Two decades ago, when I was trying to sell my first book from a 30-page outline, my New York agent called and announced, “I have absolutely splendid news.”
Richard, a native Manhattanite, who had suggested that I write a book on what he called “the secrets of Southern womanhood,” had read the outline then made a call to an editor at Random House.
“She said they would pay whatever we want for this book!”
Stunned, I sat up straight on the sofa then jumped to my feet. It was incredible, unexpected news. I had just sold my first book. I swallowed hard, my heart pounding. “How much do we want?” I whispered in shock.
He laughed. “We’re not taking any offers. If Random House wants it this much, other publishers will, too. Come up and lay some of your Southern charm on them.”
I booked a flight, he arranged meetings and, one by one, we hurried excitedly from one well-known publisher to another. It was the Time-Life Building on the Avenue of Americas that brought tears to my eyes. I remembered watching the opening credits of the TV show, “That Girl,” and how she scurried across the walkway in front of that building. I could not believe my blessing. It was too good to feel real.
We met with Warner Books at Time-Life amidst an assembly of editors, marketing people and a wonderful young publicist, Tina, who has now risen to the top media position at HarperCollins. In fact, everyone in that room would go on to become major publishing stars. One was a young editor named Amy Einhorn, who was the one who was considering the acquisition of “What Southern Women Know (That Every Woman Should).”
The meeting was spirited and fun though the Warner people were tough and straight forward with their questions. It became apparent that they liked my answers as they began looking at each other, nodding, then expressing opinions on why they thought my outline could turn into a best-selling book. At one point, Amy leaned forward and said earnestly, “What I really want to know is how you Southern women can say anything you want and make it so charming. I had a Southern woman once for a boss. She could have told me to jump in the lake and I would have said ‘Yes!’”
Thanks to Amy’s comment, I added a chapter called “Sweet As Vinegar Pie” and explained that a criticism should be preceded by two compliments then completed with another compliment. No one had ever heard of vinegar pie, but the people of the Appalachians knew it well: the vinegar is the acidity, like a lemon, but its bitterness is covered in a cup and a half of sugar.
Just like a typical Southern woman.
I thought of this recently when the Wall Street Journal had a story about the merits of vinegar pie, which the writer said was once called “desperation pies” since the vinegar was added when people didn’t have other ingredients. If you haven’t tried one, you should. It’s delicious.
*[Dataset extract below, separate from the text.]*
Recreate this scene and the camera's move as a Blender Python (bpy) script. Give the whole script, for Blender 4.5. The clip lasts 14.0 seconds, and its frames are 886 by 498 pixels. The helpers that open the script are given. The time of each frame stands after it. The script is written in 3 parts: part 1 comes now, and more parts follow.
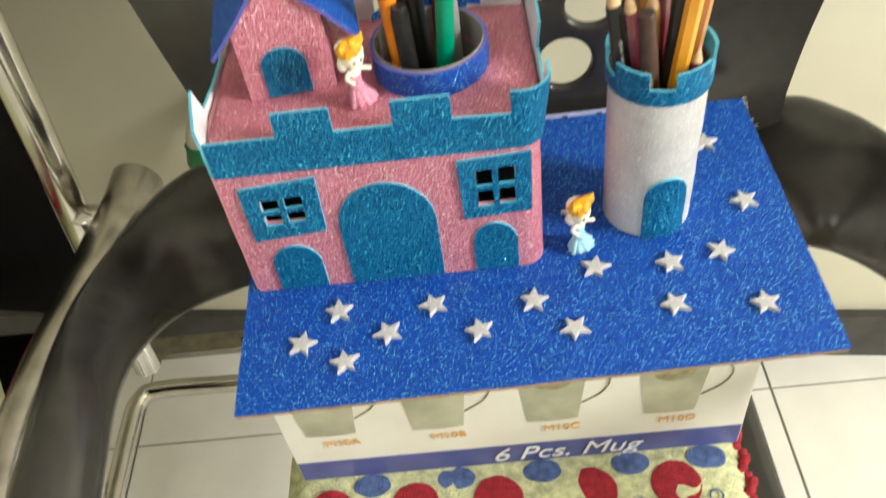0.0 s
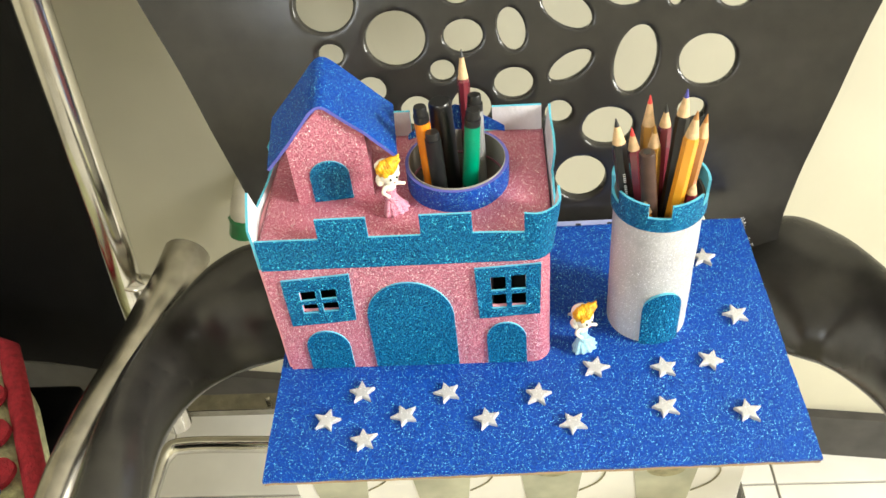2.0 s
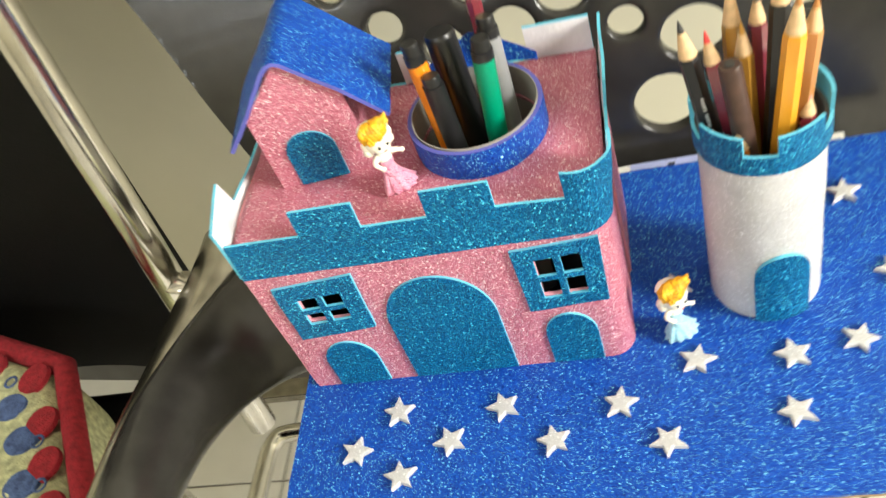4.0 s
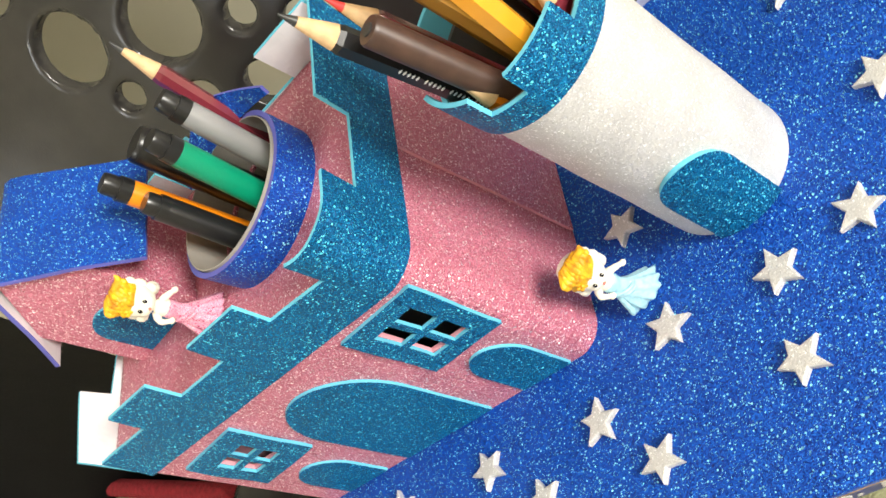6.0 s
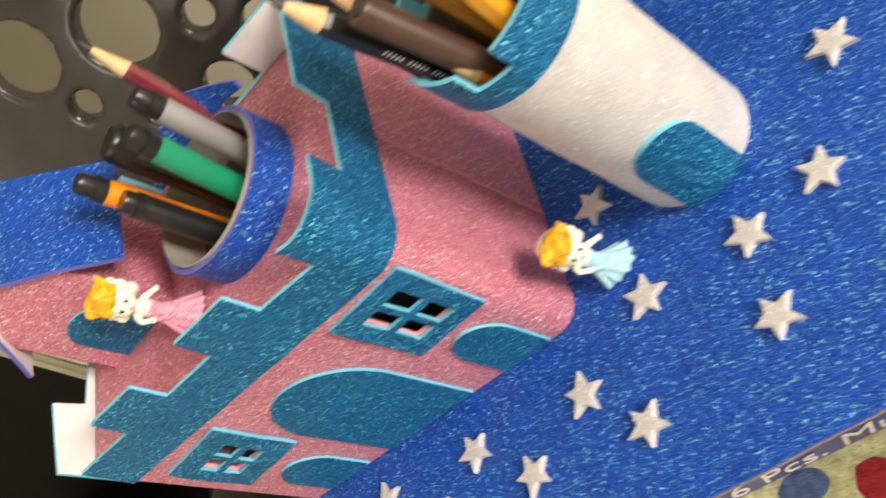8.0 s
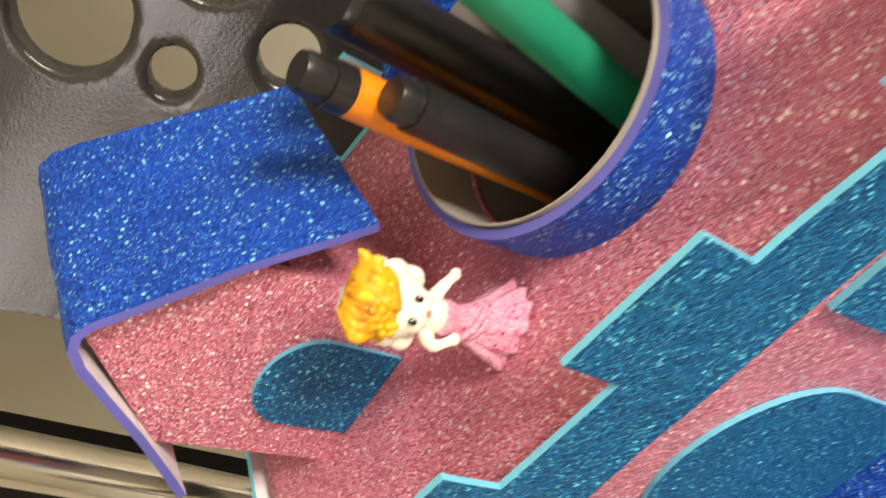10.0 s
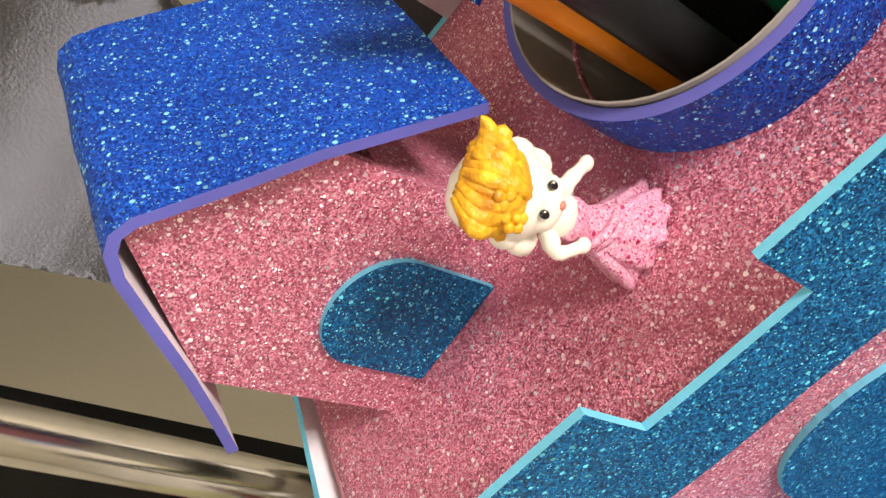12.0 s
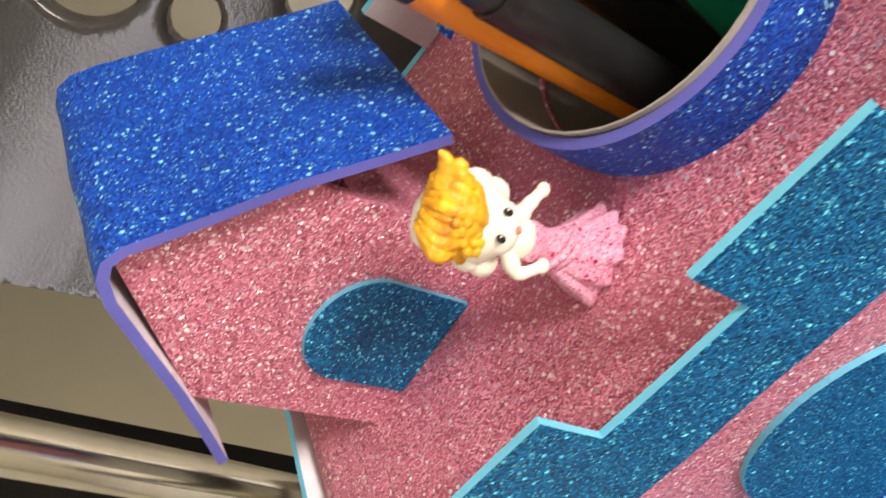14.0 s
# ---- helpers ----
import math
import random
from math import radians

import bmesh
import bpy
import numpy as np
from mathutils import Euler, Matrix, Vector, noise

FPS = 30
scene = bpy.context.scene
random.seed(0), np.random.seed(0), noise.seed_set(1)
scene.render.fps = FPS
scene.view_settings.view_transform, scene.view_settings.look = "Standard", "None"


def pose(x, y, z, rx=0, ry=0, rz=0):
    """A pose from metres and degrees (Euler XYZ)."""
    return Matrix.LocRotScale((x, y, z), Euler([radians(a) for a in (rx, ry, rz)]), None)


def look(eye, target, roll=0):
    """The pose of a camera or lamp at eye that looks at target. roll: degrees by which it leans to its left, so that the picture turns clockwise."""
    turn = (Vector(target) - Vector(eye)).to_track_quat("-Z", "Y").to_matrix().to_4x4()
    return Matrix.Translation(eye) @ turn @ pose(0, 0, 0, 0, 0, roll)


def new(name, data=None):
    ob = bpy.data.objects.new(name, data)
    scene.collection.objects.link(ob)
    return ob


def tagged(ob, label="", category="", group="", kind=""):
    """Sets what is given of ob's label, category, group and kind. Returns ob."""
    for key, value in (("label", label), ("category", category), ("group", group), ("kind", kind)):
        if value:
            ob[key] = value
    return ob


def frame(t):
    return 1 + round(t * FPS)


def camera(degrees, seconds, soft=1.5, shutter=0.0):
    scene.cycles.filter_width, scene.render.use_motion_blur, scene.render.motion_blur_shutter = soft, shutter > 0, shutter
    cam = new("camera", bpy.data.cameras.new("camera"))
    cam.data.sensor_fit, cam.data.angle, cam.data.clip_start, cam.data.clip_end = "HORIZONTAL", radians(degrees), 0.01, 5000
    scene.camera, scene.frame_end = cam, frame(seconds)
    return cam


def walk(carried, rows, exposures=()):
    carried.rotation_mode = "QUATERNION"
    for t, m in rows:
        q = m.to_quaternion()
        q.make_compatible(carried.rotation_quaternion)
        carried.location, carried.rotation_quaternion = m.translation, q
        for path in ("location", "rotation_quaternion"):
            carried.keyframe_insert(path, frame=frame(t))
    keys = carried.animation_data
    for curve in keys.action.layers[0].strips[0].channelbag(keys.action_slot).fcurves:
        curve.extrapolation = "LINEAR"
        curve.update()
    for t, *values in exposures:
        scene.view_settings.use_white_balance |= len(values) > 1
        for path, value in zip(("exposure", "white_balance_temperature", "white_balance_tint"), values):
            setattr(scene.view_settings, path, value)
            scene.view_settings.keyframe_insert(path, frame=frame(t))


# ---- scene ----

Amy was the first to place a bid during the auction for my book though, eventually, it was won by Penguin Putnam. I was so grateful for her thoughtful suggestion that added depth to the book that when I discovered she was expecting a baby, I crocheted a baby blanket and mailed it to her at the Time-Life Building.
In the years that have passed, Amy Einhorn’s genius has been proven. She has edited so many best sellers that she was awarded the highest honor in the industry: her own publishing imprint of Amy Einhorn, which published the megahit “The Help.” She is now president of Macmillian’s prestigious Holt.
It’s hard to know if she still has the blanket I made for her baby, but the gift she gave me — that chapter — will always be cherished by me.